第2次世界大戦中、ユダヤ系難民約6000人に日本へのビザを発給して命を救った実在の外交官を描く映画「杉原千畝(ちうね)」(チェリン・グラック監督、来年秋公開)のロケ撮影がポーランドで行われている。主演の唐沢寿明(51)は「戦争を知らない世代だからこそ精いっぱい演じる」と強い決意を胸に撮影現場に立っている。9月から始まったロケは11月初旬まで続く。

 厳しい冬が近づくポーランドに、唐沢はこもりきりだった。敏腕外交官になりきるため、9月のクランクインから1度も帰国していない。グラック監督の細部へのこだわりから、撮影は連日、深夜に及ぶ。報道陣に公開された舞踏会のシーンも、午前2時半にようやく終わった。唐沢は、4時間を超えるリハーサルの途中、「まだ1シーンも撮ってないんだよ」と言って苦笑いした。

 リトアニアの日本総領事館で、ナチス・ドイツの迫害から逃れてきたユダヤ系難民に、ビザを発給し続けた杉原氏を演じる。

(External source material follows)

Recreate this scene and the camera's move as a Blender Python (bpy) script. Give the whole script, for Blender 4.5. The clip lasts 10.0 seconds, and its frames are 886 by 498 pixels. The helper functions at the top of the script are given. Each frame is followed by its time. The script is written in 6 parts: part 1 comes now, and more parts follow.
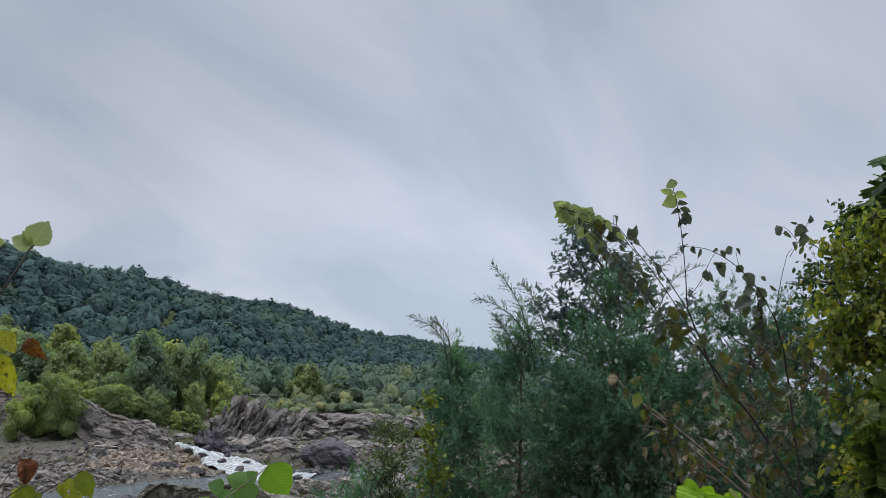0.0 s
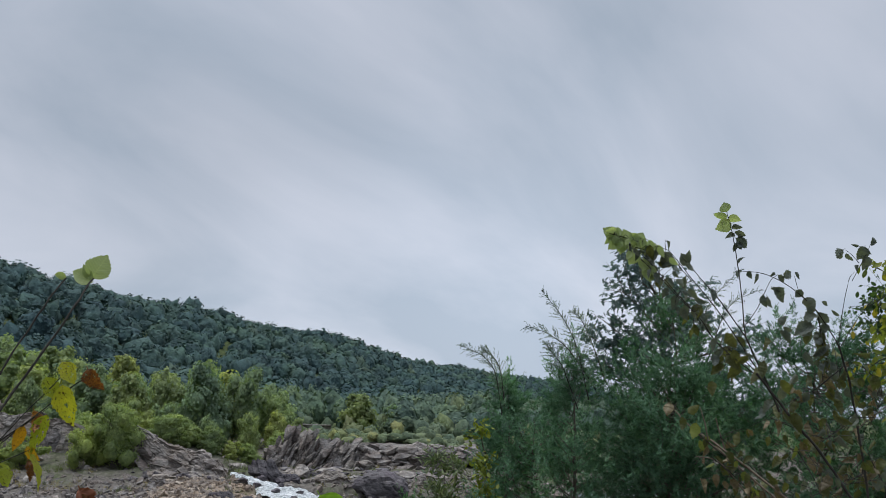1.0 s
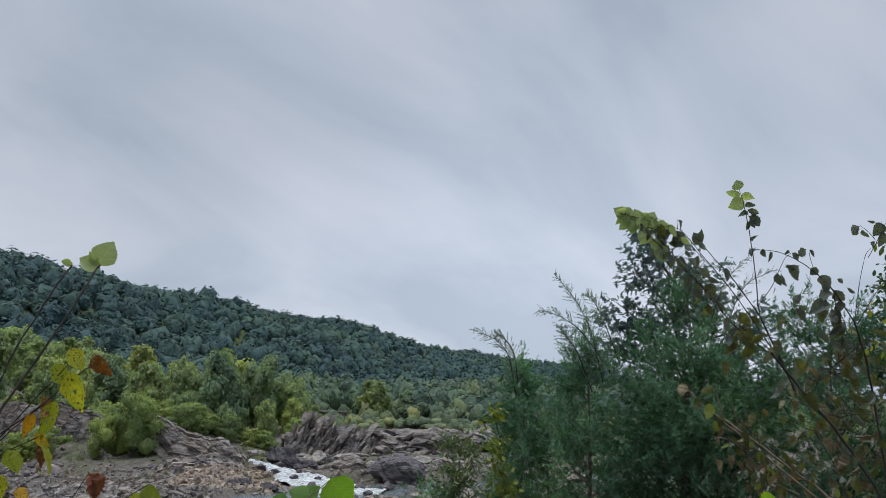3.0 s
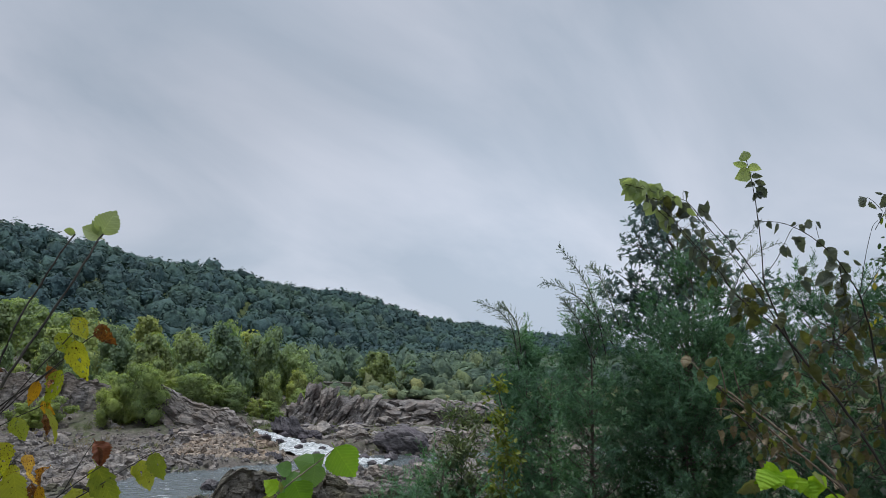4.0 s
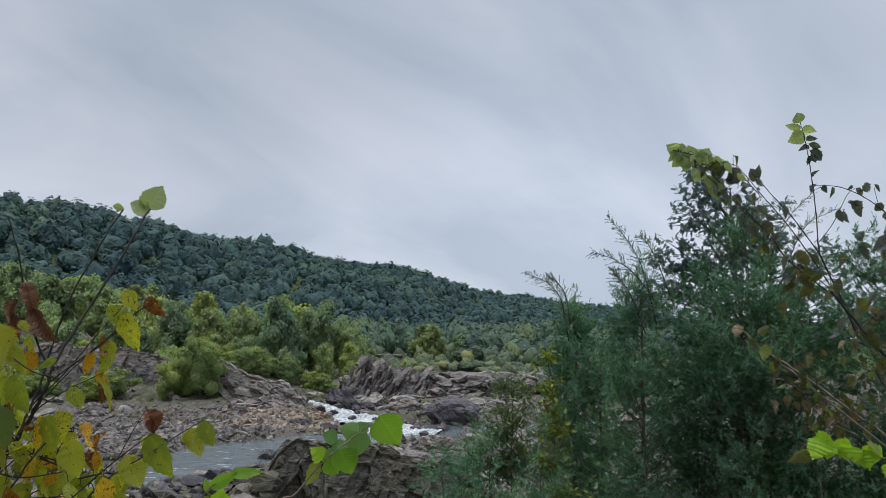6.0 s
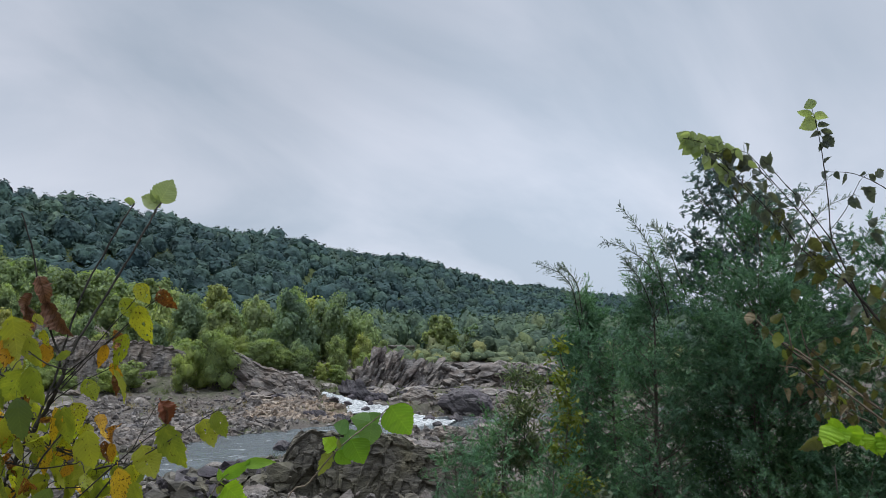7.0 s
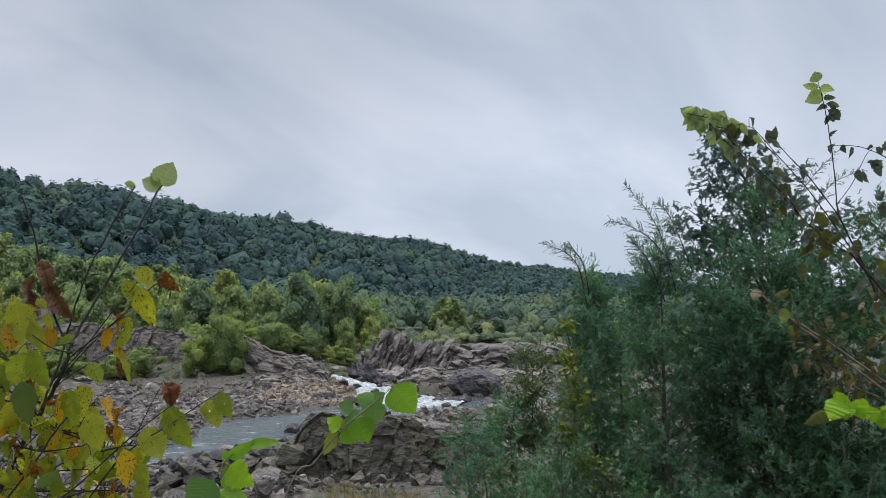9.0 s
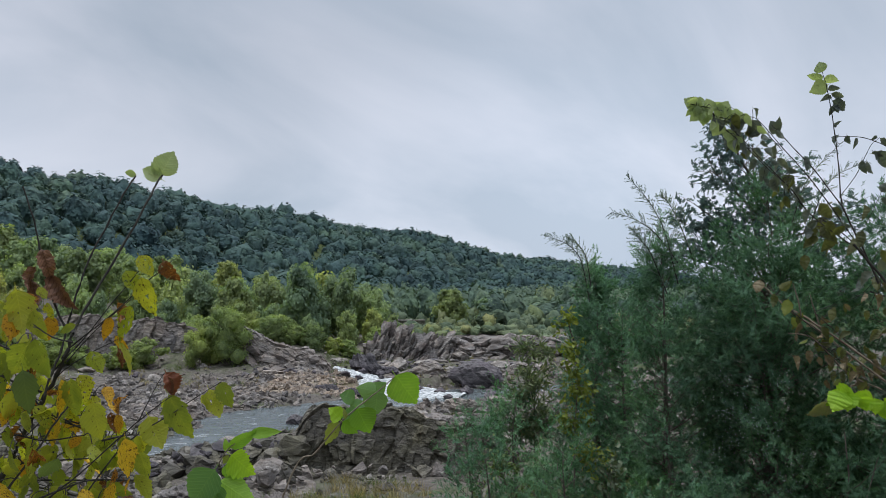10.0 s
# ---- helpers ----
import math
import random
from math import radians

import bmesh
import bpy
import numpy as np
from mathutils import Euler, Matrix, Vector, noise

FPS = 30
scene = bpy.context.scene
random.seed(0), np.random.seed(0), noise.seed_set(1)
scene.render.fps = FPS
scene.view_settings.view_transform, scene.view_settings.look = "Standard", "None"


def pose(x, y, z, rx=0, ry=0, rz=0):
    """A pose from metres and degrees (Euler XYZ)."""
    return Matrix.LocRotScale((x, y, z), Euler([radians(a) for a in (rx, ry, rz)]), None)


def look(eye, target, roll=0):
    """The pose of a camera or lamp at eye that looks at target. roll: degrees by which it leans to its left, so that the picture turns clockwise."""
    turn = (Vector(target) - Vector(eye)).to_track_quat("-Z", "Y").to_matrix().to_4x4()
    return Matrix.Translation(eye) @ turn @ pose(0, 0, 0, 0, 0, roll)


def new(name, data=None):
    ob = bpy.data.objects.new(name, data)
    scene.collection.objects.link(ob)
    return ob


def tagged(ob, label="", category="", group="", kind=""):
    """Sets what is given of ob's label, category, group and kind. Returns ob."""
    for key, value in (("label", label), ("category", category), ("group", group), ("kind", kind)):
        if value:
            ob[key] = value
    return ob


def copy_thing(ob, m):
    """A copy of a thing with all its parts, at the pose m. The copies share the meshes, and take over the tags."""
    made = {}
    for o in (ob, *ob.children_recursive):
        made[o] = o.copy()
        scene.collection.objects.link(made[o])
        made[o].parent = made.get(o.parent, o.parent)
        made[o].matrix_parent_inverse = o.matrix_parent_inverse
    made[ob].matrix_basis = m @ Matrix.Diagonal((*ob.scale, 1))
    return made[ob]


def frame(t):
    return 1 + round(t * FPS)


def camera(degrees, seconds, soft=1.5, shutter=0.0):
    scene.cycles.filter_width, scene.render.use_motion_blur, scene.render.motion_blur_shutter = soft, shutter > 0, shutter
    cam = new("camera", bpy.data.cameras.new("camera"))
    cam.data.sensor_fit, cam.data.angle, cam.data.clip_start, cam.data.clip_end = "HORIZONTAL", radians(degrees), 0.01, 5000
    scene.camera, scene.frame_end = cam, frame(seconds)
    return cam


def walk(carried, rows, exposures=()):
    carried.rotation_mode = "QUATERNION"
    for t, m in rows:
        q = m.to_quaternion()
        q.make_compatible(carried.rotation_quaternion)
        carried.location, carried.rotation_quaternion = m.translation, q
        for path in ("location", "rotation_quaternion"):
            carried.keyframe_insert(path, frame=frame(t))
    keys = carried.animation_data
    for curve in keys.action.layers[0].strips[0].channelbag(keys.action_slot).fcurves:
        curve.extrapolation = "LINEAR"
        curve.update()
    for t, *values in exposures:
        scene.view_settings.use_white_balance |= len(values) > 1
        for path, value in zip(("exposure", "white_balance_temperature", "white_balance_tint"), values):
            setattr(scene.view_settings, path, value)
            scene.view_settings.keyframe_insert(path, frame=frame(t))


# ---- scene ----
# ---------------------------------------------------------------- camera
cam = camera(61.0, 10.0, soft=0.82)
walk(cam, [
    (0, pose(-0.052, -0.044, 11.027, 99.44, -2.23, -10.70)),
    (0.5, pose(-0.050, -0.043, 11.027, 100.68, -2.02, -9.49)),
    (1, pose(-0.048, -0.041, 11.027, 101.47, -2.11, -6.83)),
    (1.5, pose(-0.043, -0.039, 11.026, 102.92, -1.69, -5.46)),
    (2, pose(-0.038, -0.035, 11.025, 102.52, -1.44, -5.49)),
    (2.5, pose(-0.033, -0.030, 11.023, 101.52, -1.33, -5.71)),
    (4, pose(-0.034, -0.013, 11.017, 98.25, -1.56, -5.44)),
    (4.5, pose(-0.031, -0.009, 11.015, 97.50, -1.64, -4.30)),
    (5, pose(-0.026, -0.008, 11.013, 96.88, -1.49, -3.43)),
    (5.5, pose(-0.020, -0.008, 11.012, 96.47, -1.33, -2.47)),
    (7, pose(-0.011, -0.013, 11.010, 95.38, -0.68, -0.73)),
    (7.5, pose(-0.008, -0.014, 11.009, 95.12, -0.43, -0.55)),
    (8, pose(-0.006, -0.013, 11.008, 94.78, -0.26, -0.37)),
    (8.5, pose(-0.003, -0.010, 11.006, 94.46, -0.03, -0.22)),
    (9, pose(-0.000, -0.007, 11.004, 94.00, 0.10, -0.14)),
    (9.5, pose(0.000, -0.003, 11.002, 93.64, 0.12, -0.07)),
    (10, pose(0.000, 0.000, 11.000, 93.40, -0.00, 0.00)),], exposures=((0, -0.13, 6420, 9), (5.5, -0.13, 6420, 9), (7.5, 0.0, 6420, 9), (10, 0.0, 6420, 9)))

# ---------------------------------------------------------------- light
world = bpy.data.worlds.new("overcast_sky")
scene.world = world
world.use_nodes = True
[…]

政府の意に反した、我が身を顧みぬ人道的活動で、6000人の命を救ったと言われ、ユダヤ社会では誰もが知る。「日本人はすばらしい民族だと自信を持って演じたい」と使命感を強調した。

 妻役の小雪(37)との息はぴったりだ。00年ドラマ「ラブコンプレックス」の共演以来、公私で付き合いがある。第2子出産後、映画初出演となる小雪に撮影開始前「大丈夫?

 ポーランドに来られる?」と気づかうなど、実の夫婦のような距離感だ。小雪も「親近感があってやりやすい。ストイックさといいかげんさの間にいる人」と笑った。

 ワルシャワ、ウッジなどロケは全てポーランド国内。東京・日比谷公園で妻とデートする場面も、ポーランド国内の公園をアレンジして撮影した。飯沼伸之プロデューサーは「ポーランドは映画国家として力を入れている。機材も人材も調達しやすい」。スタッフ約120人のうち、ポーランド人は約100人。唐沢は「ポーランド人は日本人と似て辛抱強い。撮影が長引いても文句一つ言わない」と驚いていた。

 日本育ちで、09年「サイドウェイズ」などを手掛けたグラック監督がメガホンをとる。同作のファンだった唐沢にとって念願のタッグだ。手を尽くして同監督の電話番号を調べ上げ、数年前に「大作でなくてもいいので出させてほしい」と直訴。海を超えた思いが今回の主演につながった。

 飯沼プロデューサーは「ポーランドはもちろんリトアニアでも公開したい」。日本の偉人伝を世界に伝えることを目指している。【森本隆】

 ◆映画「杉原千畝」

 20世紀半ば、世界を渡り歩いた実在の外交官杉原千畝氏の人生を実話をもとに描く。語学に堪能だった杉原氏は、夢だったロシア入国を拒否され、ナチス・ドイツによるユダヤ系民族の迫害が横行する中、リトアニアの日本総領事館で難民たちにビザを発給し続けた。共演は浜田岳、塚本高史、滝藤賢一、小日向文世ら。ポーランドのトップ女優アグニシュカ・グロコウスカも出演。